**Supplied information**
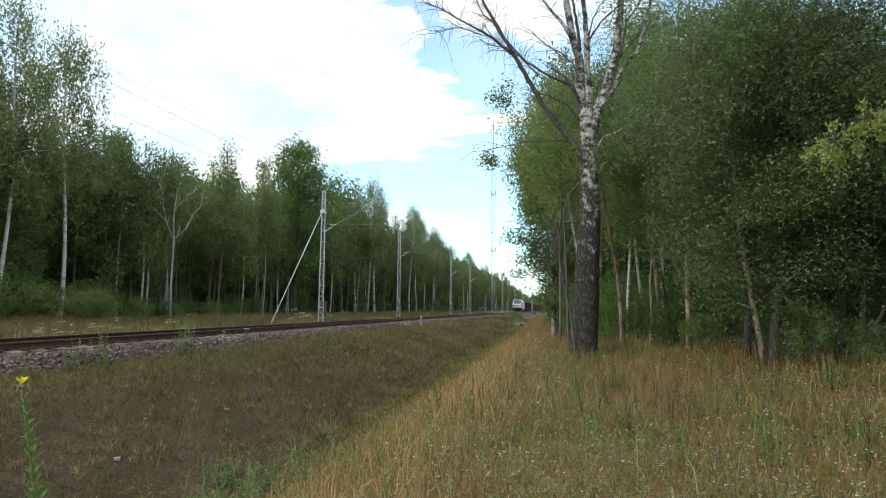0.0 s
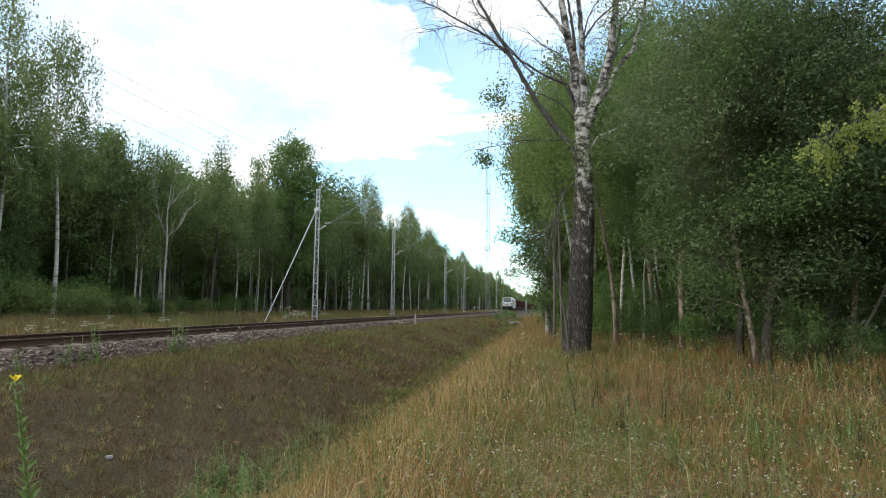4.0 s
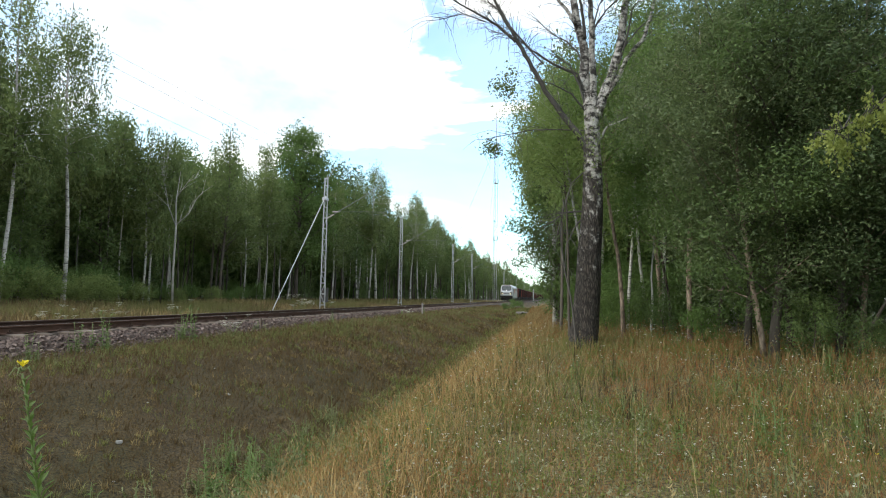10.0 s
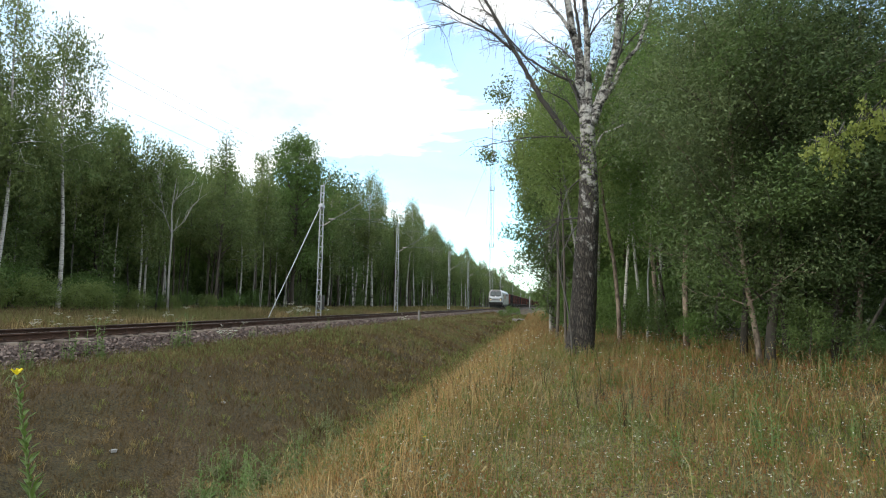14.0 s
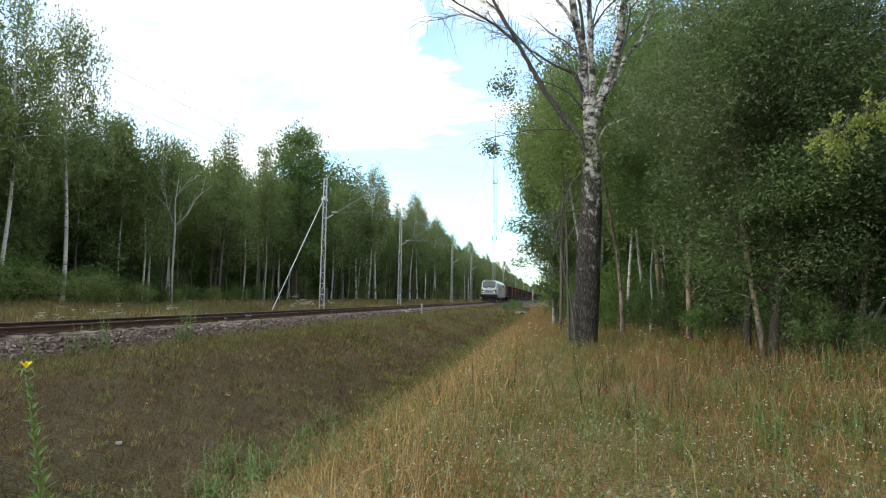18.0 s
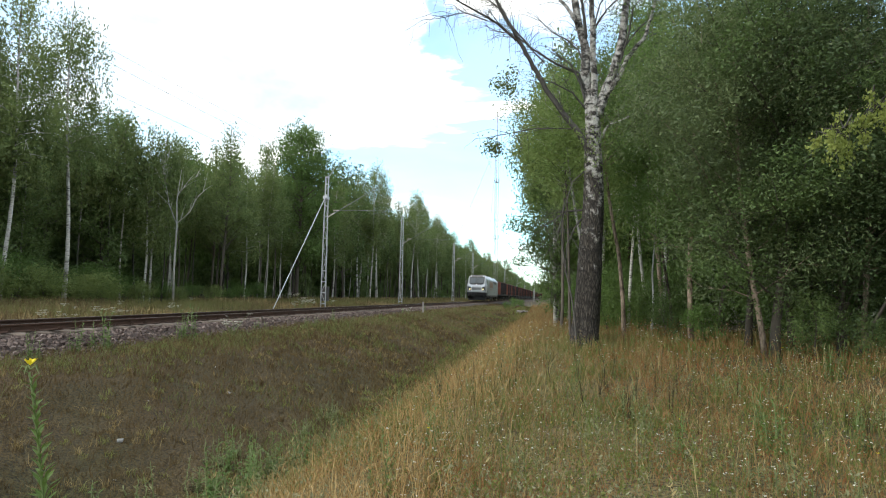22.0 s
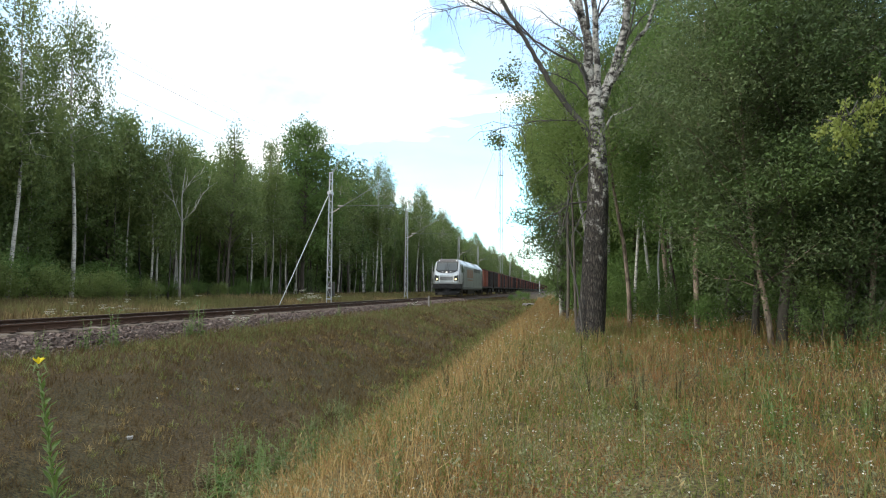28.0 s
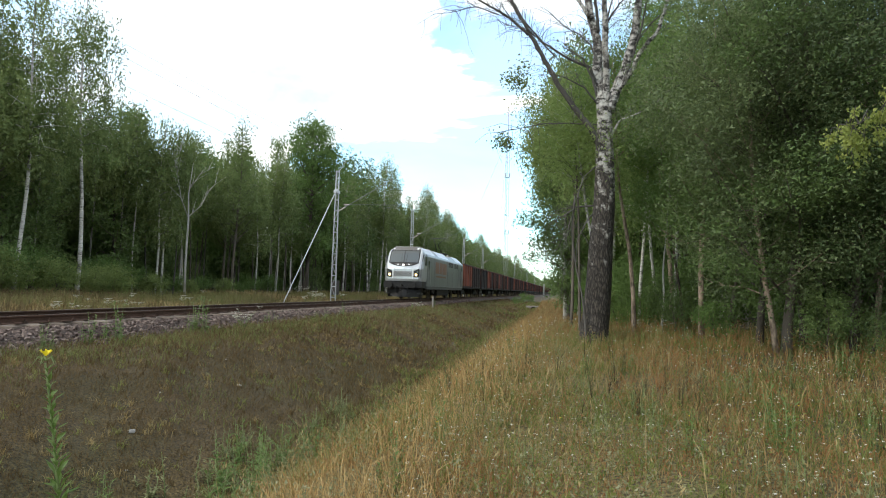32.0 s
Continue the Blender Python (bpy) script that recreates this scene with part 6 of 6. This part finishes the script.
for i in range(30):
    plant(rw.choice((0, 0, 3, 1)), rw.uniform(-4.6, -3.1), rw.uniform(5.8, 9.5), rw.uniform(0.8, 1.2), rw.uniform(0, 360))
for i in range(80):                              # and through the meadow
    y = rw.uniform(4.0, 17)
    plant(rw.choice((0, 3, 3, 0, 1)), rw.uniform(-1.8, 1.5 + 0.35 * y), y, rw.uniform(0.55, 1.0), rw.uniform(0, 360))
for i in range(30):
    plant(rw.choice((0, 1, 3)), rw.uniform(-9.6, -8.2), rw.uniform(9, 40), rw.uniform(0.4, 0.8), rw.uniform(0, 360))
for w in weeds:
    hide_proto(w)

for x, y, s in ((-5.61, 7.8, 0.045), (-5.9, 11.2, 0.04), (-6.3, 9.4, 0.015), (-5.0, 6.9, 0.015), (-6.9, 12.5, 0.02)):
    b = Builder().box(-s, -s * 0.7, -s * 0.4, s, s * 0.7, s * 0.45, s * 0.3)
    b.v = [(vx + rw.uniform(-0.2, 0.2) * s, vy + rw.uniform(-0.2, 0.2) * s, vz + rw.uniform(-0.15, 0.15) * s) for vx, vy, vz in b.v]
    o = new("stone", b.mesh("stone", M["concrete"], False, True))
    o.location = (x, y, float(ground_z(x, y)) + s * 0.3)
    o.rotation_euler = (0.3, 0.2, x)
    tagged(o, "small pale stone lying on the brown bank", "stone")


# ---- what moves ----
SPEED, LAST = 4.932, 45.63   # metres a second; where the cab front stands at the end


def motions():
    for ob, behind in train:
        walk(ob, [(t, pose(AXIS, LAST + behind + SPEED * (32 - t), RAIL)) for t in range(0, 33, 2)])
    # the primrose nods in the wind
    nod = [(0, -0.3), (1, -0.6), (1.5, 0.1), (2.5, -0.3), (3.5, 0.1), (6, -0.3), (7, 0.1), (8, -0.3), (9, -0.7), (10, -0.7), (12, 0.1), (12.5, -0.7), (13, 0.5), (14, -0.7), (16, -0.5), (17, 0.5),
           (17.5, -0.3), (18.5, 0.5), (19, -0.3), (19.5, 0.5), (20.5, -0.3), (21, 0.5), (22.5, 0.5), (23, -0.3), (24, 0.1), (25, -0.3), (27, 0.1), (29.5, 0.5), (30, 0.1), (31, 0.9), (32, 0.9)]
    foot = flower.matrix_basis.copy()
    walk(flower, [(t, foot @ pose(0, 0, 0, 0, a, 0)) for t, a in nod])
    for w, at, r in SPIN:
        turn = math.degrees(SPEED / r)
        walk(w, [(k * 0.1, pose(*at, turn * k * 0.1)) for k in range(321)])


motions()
--
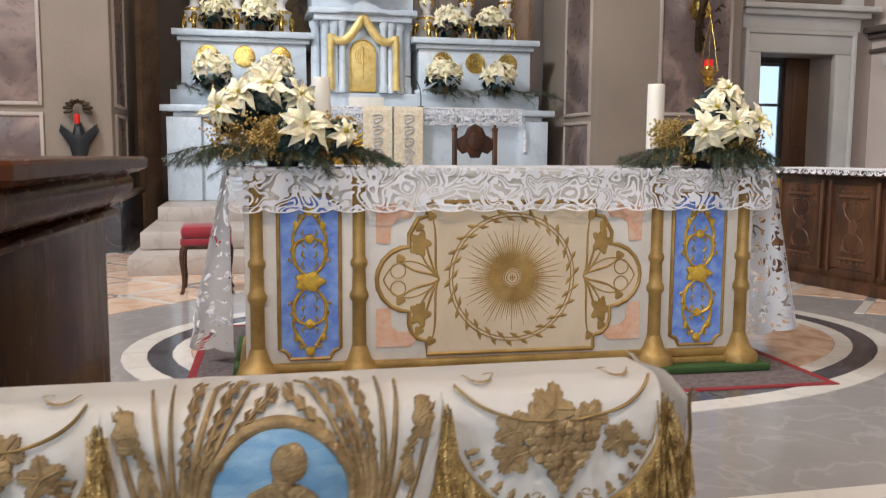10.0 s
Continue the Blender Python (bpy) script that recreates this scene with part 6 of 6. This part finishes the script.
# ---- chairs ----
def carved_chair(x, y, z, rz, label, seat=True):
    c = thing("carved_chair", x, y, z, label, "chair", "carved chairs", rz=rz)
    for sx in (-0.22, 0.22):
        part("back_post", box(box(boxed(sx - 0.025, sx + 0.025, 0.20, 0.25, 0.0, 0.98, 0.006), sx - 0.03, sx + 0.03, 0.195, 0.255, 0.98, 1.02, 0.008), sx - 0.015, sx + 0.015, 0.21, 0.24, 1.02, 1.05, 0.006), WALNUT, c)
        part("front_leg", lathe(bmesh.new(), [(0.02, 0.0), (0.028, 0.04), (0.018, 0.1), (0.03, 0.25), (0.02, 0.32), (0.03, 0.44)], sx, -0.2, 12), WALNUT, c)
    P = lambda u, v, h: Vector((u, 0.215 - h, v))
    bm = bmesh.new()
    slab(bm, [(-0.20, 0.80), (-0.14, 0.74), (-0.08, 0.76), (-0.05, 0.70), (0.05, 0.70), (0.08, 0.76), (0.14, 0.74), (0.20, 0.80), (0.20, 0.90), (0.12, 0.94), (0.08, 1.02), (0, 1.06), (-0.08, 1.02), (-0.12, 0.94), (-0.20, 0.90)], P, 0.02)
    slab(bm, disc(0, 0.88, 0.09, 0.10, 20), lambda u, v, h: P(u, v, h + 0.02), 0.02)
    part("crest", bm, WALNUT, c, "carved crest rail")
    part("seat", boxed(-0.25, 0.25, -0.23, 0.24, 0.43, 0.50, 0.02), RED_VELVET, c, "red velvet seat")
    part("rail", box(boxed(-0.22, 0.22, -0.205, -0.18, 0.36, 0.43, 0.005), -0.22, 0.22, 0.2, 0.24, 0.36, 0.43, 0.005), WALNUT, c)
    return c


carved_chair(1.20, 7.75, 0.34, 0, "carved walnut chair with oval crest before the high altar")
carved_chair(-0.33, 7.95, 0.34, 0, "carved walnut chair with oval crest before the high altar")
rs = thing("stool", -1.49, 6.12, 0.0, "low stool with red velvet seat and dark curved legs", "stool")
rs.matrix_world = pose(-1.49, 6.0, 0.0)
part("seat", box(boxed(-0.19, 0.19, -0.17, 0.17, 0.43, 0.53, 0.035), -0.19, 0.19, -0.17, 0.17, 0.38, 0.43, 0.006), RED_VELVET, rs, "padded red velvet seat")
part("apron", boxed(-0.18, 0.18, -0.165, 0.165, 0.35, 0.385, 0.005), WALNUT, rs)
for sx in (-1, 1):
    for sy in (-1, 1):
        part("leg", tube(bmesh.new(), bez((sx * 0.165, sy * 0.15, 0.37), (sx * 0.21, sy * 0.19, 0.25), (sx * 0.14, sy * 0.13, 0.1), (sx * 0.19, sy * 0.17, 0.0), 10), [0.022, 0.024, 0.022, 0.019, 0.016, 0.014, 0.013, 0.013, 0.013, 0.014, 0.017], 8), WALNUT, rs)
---
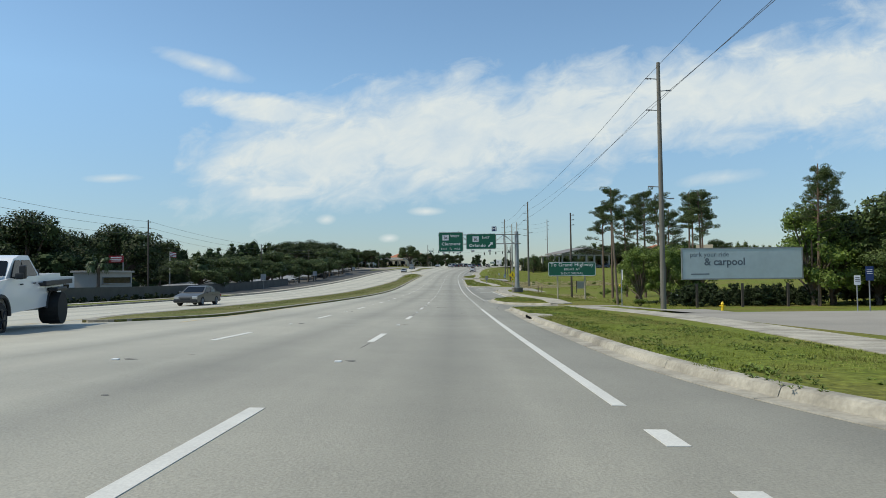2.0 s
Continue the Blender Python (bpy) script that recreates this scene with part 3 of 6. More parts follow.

**Exercise aim**
Extract all lines that hold the word "with".

**Result of the exercise**
Continue the Blender Python (bpy) script that recreates this scene with part 6 of 6. This part finishes the script.
Continue the Blender Python (bpy) script that recreates this scene with part 6 of 6. This part finishes the script.
carved_chair(1.20, 7.75, 0.34, 0, "carved walnut chair with oval crest before the high altar")
carved_chair(-0.33, 7.95, 0.34, 0, "carved walnut chair with oval crest before the high altar")
rs = thing("stool", -1.49, 6.12, 0.0, "low stool with red velvet seat and dark curved legs", "stool")
Continue the Blender Python (bpy) script that recreates this scene with part 3 of 6. More parts follow.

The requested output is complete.